Besonders in den badischen Teilen des Landes vom Schwarzwald bis nach Karlsruhe sind die Wahlberechtigten deshalb in Scharen zu Hause geblieben – oder auch, weil sie das Geld für den Stuttgarter Bahnhof lieber für die eigene Rheintalstrecke Karlsruhe-Basel ausgegeben sehen wollen.
„Es ist ein Sieg für die Demokratie“
Baden-Württembergs grüner Ministerpräsident Winfried Kretschmann, vor einem dreiviertel Jahr noch triumphaler Wahlsieger in der Landtagswahl, gab sich mit dem Endergebnis auf dem Tisch als etwas gespaltene Persönlichkeit. „Als Demokrat“, sagte er, freue er sich. „Das Volk konnte in einer Sachfrage entscheiden. Es ist ein Sieg für die Demokratie“. Aus dem Konflikt werde die ganze Republik profitieren, denn Großprojekte könne man künftig nicht mehr einfach verordnen. Als grüner Bahnhofsgegner freilich? Da schluckt der Regierungschef ein bisschen: „Ich habe schließlich das Projekt über 15 Jahre kritisch begleitet“.
Vorsorglich hat die Stuttgarter Polizei unmittelbar nach Urnenschluss das Gelände des Landtags großräumig abgeriegelt. Denn noch stehen die Zelte der Gegner am Schlosspark. Noch ist auch ihr Kampfgeist nicht ganz erloschen, wenn auch die ersten kurz nach 21 Uhr die Sachen packten: Erst wenn das Projekt vom Tisch sei, werde auch der Widerstand verschwunden sein, meinte noch am Abend der Sprecher der „Parkschützer“ Matthias von Herrmann.
Weitere Proteste sind nicht augeschlossen
Die Frage ist also: Was passiert, wenn Anfang 2012 die Bagger anrücken, weitere Bäume ausreißen, den Südflügel des Bonatz-Bahnhofs in Trümmer schlagen, wenn also der Bau so richtig beginnt? Boris Palmer, Tübingens grüner Oberbürgermeister und harter „S 21“-Gegner, der sich dem Volks-Votum beugen will, möchte deshalb vor einem Triumphgeheul der Stuttgarter CDU warnen, das am Abend lautstark im Rathauskeller zu hören war: „Es besteht die reale Gefahr, dass es nicht friedlich bleibt“.
Auch politisch ist der Bahnhofsbau von Stuttgart noch nicht ganz ausgestanden. Stoßen die Kosten durch einen von der Bahn selbst festgesetzten „Deckel“ von 4,5 Milliarden Euro, muss sie auch über den Anteil des Landes neu verhandeln.

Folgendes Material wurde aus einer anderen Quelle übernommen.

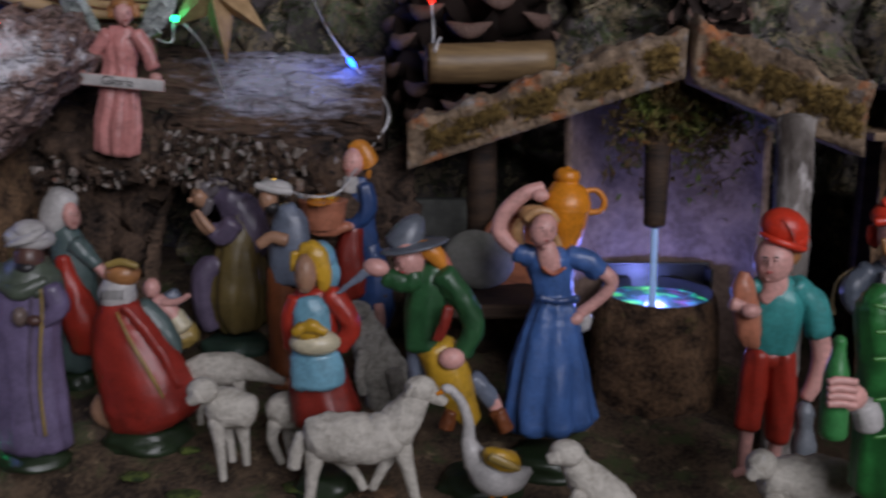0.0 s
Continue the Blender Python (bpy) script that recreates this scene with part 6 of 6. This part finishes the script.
f.limb("pink", [(-0.1510, 0.4580, 0.2151, 0.0059), (-0.1511, 0.4580, 0.2086, 0.0083), (-0.1517, 0.4580, 0.2011, 0.0074), (-0.1522, 0.4580, 0.1966, 0.0068), (-0.1530, 0.4580, 0.1847, 0.0083), (-0.1546, 0.4580, 0.1696, 0.0098), (-0.1557, 0.4580, 0.1570, 0.0092)], 0.62, steps=8, seg=64, folds=9, amp=0.20)
f.limb("pink", [(-0.1557, 0.4540, 0.2120, 0.0038), (-0.1623, 0.4540, 0.2052, 0.0038), (-0.1670, 0.4540, 0.1978, 0.0033)], 0.9)
f.limb("pink", [(-0.1427, 0.4540, 0.2127, 0.0038), (-0.1381, 0.4540, 0.2059, 0.0038), (-0.1353, 0.4540, 0.1973, 0.0032)], 0.9)
f.ball("skin", -0.1685, 0.4500, 0.1944, 0.0029, 0.0025, 0.0026)
f.ball("skin", -0.1332, 0.4500, 0.1925, 0.0029, 0.0025, 0.0026)
f.limb("silver", [(-0.1618, 0.4630, 0.2102, 0.0030), (-0.1680, 0.4630, 0.2150, 0.0051), (-0.1728, 0.4630, 0.2238, 0.0063), (-0.1771, 0.4630, 0.2342, 0.0048), (-0.1809, 0.4630, 0.2425, 0.0018)], 0.16, steps=5, seg=24)
f.limb("silver", [(-0.1445, 0.4630, 0.2111, 0.0024), (-0.1384, 0.4630, 0.2165, 0.0047), (-0.1326, 0.4630, 0.2247, 0.0059), (-0.1286, 0.4630, 0.2338, 0.0041), (-0.1264, 0.4630, 0.2406, 0.0015)], 0.16, steps=5, seg=24)
f.limb("silver", [(-0.1601, 0.4610, 0.2110, 0.0009), (-0.1685, 0.4610, 0.2141, 0.0010), (-0.1702, 0.4610, 0.2074, 0.0006)], 0.6)
f.limb("silver", [(-0.1432, 0.4610, 0.2118, 0.0009), (-0.1365, 0.4610, 0.2157, 0.0010), (-0.1327, 0.4610, 0.2130, 0.0006)], 0.6)
f.limb("silver", [(-0.1612, 0.4610, 0.2133, 0.0009), (-0.1703, 0.4610, 0.2206, 0.0010), (-0.1730, 0.4610, 0.2145, 0.0006)], 0.6)
f.limb("silver", [(-0.1423, 0.4610, 0.2142, 0.0009), (-0.1349, 0.4610, 0.2217, 0.0010), (-0.1311, 0.4610, 0.2189, 0.0006)], 0.6)
f.limb("silver", [(-0.1622, 0.4610, 0.2156, 0.0009), (-0.1722, 0.4610, 0.2272, 0.0010), (-0.1758, 0.4610, 0.2216, 0.0006)], 0.6)
f.limb("silver", [(-0.1415, 0.4610, 0.2167, 0.0009), (-0.1333, 0.4610, 0.2277, 0.0010), (-0.1295, 0.4610, 0.2249, 0.0006)], 0.6)
f.limb("silver", [(-0.1632, 0.4610, 0.2180, 0.0009), (-0.1740, 0.4610, 0.2337, 0.0010), (-0.1786, 0.4610, 0.2287, 0.0006)], 0.6)
f.limb("silver", [(-0.1407, 0.4610, 0.2191, 0.0009), (-0.1317, 0.4610, 0.2336, 0.0010), (-0.1279, 0.4610, 0.2308, 0.0006)], 0.6)
f.limb("silver", [(-0.1643, 0.4610, 0.2203, 0.0009), (-0.1759, 0.4610, 0.2402, 0.0010), (-0.1815, 0.4610, 0.2358, 0.0006)], 0.6)
f.limb("silver", [(-0.1398, 0.4610, 0.2215, 0.0009), (-0.1301, 0.4610, 0.2396, 0.0010), (-0.1263, 0.4610, 0.2368, 0.0006)], 0.6)
f.banner((-0.1726, 0.4480, 0.1925), (-0.1288, 0.4480, 0.1888), 0.0056, "Gloria")
f.done("angel_figurine", "pink painted angel figurine with silver wings and a banner", "figurine", "crib figurines")


# sheep and goose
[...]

Das sieht der Vertrag mit der alten schwarz-gelben Regierung vor. Die grün-rote Koalition im baden-württembergischen Landtag ist sich diesmal aber einig, keinen Cent mehr draufzuzahlen als die rund 900 Millionen, die das Land jetzt dazutut. Es kann noch einmal spannend werden.